Bu tür bilimsel ve kuramsal çalışmaların kentin gelişimi üzerinde kısa erimde net etkileri olmayabilir. Ama Eskişehir gibi kalkış (take-off) noktasına ulaşmış bir kentin vizyonunun saptanabilmesi için, optimal (en uygun) büyüklük çalışmalarının yakıcı önemde olduğunu düşünüyorum.
Yukarıda da ifade ettiğim gibi; Eskişehir, mekânsal büyümesi açısından bir yağ damlası modelini hatırlatmaktadır. Kent, giderek bir merkez etrafında büyümektedir. Geçmişten farklı olarak Eskişehir, bir yandan da gerek kendi kırsalından gerekse ülkenin başka kentlerinden sosyal göç almaktadır.
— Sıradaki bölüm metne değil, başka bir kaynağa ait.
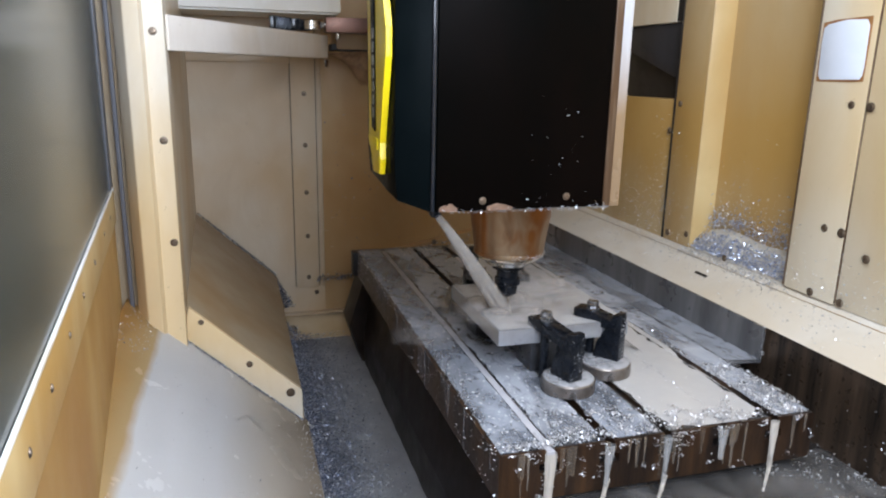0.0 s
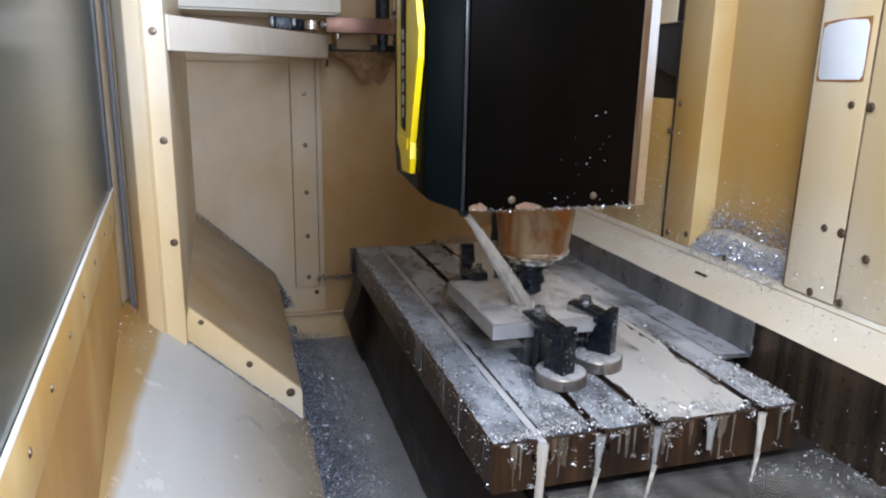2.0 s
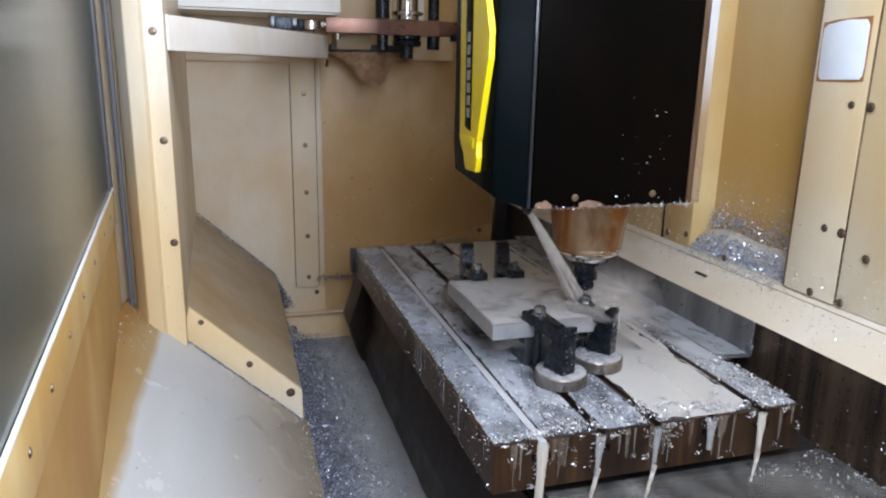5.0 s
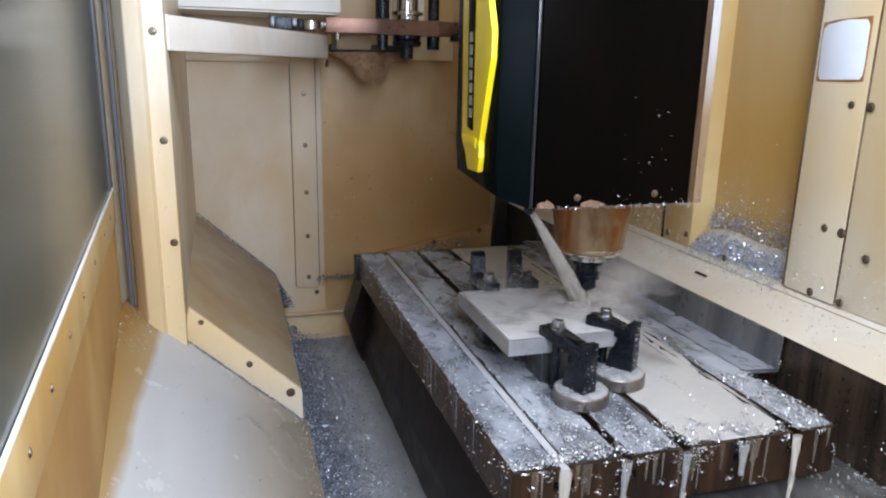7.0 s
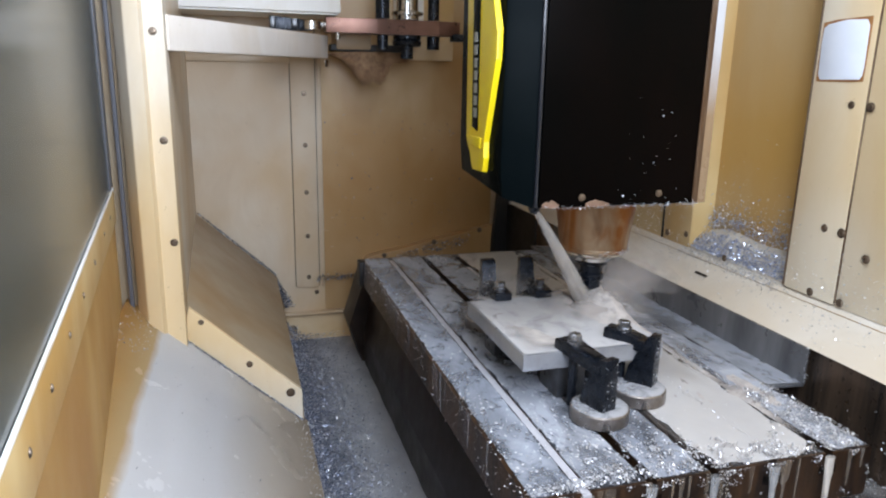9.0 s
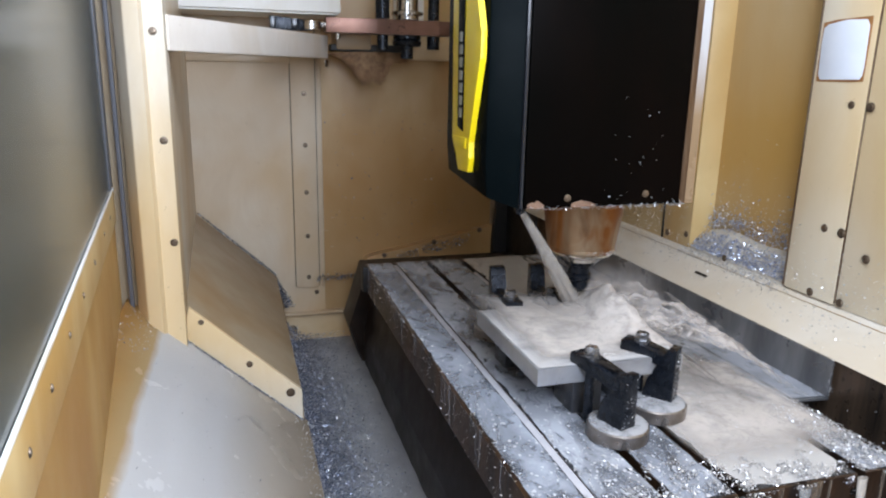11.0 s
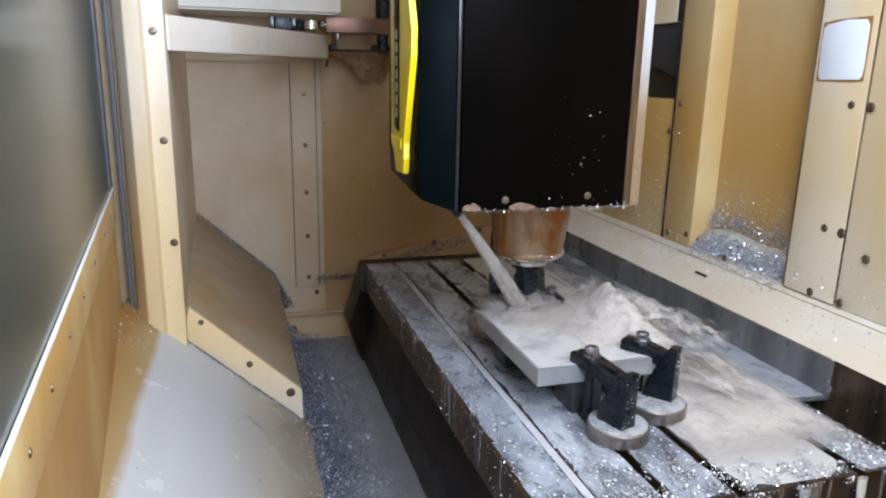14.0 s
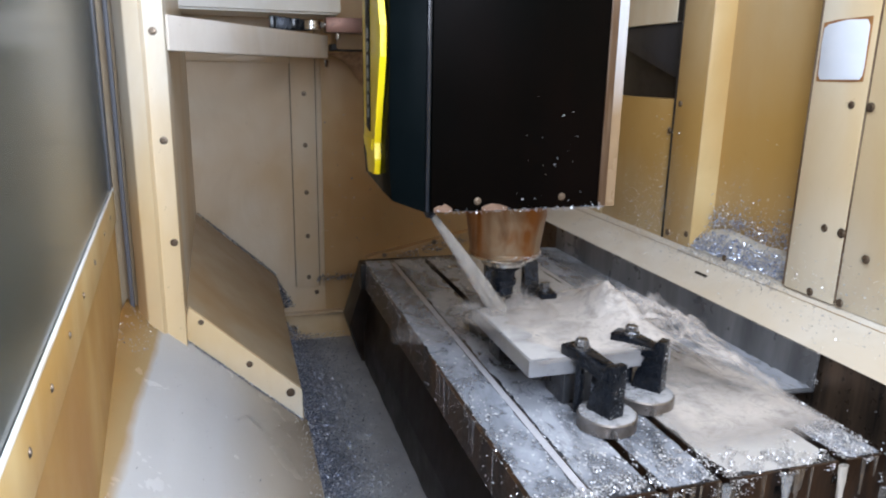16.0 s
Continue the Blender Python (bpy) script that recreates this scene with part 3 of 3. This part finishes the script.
def wave_height(x, v):
    return .050 * math.exp(-((x - .322) / .038) ** 2) * math.exp(-((v - .58) / .26) ** 2)


def wave(u, v):
    x, y = .095 + .39 * u, .255 + .33 * v
    crest = wave_height(x, v)
    fall = max(0, (x - .348) / .12)
    rough = noise.fractal((x * 24, y * 24, 3), .75, 2.1, 5) * (.0016 + .22 * crest)
    return (x + .25 * rough, y - .4 * rough, .0975 + crest + rough - .088 * min(1.05, fall) ** 1.3)


def wave_thick(u, v):
    x, y = .095 + .39 * u, .255 + .33 * v
    edge = min(1, 9 * u, 5 * (1 - u), 9 * v, 6 * (1 - v))
    open_side = max(0, min(1, (x - .33) / .10))
    return edge * (1 - open_side * (1 - tear(x * 26, y * 13, 7, 1.3)) * .95)


flood = spray("coolant_wave", wave, wave_thick, 96, 80, "tan wave of coolant flooding over the plate's edge", (.33, .45, .09))


def curtain(x0, y0, w, h, lean, seed):
    """A torn curtain of coolant thrown off the crest."""
    def f(u, v):
        r = noise.fractal((u * 5, v * 4, seed), .8, 2.1, 4)
        return (x0 + w * u + lean * v + .012 * r, y0 - .09 * u + .02 * r, .118 + h * v * (1 - .55 * u) - .05 * u * u + .010 * r)
    return f


curtains = [spray("coolant_curtain", curtain(.285 + .022 * k, .50 - .055 * k, .15, .040 - .006 * k, .02, k * 4.7), lambda u, v, k=k: (min(1, 6 * u, 4 * (1 - u)) * (1 - v) ** .6 * tear(u * 7, v * 5, k * 3.3, 1.4)), 34, 18, "ragged tan curtain of coolant thrown off the plate", (.33 + .022 * k, .47 - .055 * k, .12)) for k in range(3)]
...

Sosyal göçe üniversite eğitimi amacıyla 2-6 yıl süreli olarak gelen genç nüfusu da ekleyince gelecek açısından öngörülebilmesi zor ve hareketli bir nüfus yapısı oluşmaktadır.
Küçük, güzel mi?
1950-1970 arası (doğal afetler dışında) küçük bir kentte yaşamanın keyfini sürenler, Eskişehir’in büyümesi ile birlikte kentsel yaşam kalitesinin hızla düştüğünü fark etmektedirler. Kent merkezinde görünürde artan albeniye karşılık kimliksizleşme, betonlaşma, çevre kirliliği, geleneksel sosyalliğin yitirilmesi, kalabalığın yarattığı zorluklar, yoğun trafik tıkanıklıkları, kentte düşen sosyal ve mekânsal kalitenin net göstergeleridir. Kalite düşüşünün kentte başıboşluğun, rant beklentilerinin arttığı dönemlere denk düştüğüne ayrıca dikkatinizi çekmek isterim.
Nitelikli bir kent yaşamı, Paris, Strazburg veya Viyana’ya benzeyen bir yerleşimde yaşamak değildir. Bir kentte mutlu olmak için o yerleşimin dev alışveriş merkezleri ile donanmış olması gerekmez. Kaliteli bir kent yaşamı, insanların mutlu oldukları bir kentte yaşamaları demektir. “Küçük, güzel midir?” bilemem; ama konu kent olunca büyüğün en güzel olmadığından eminim.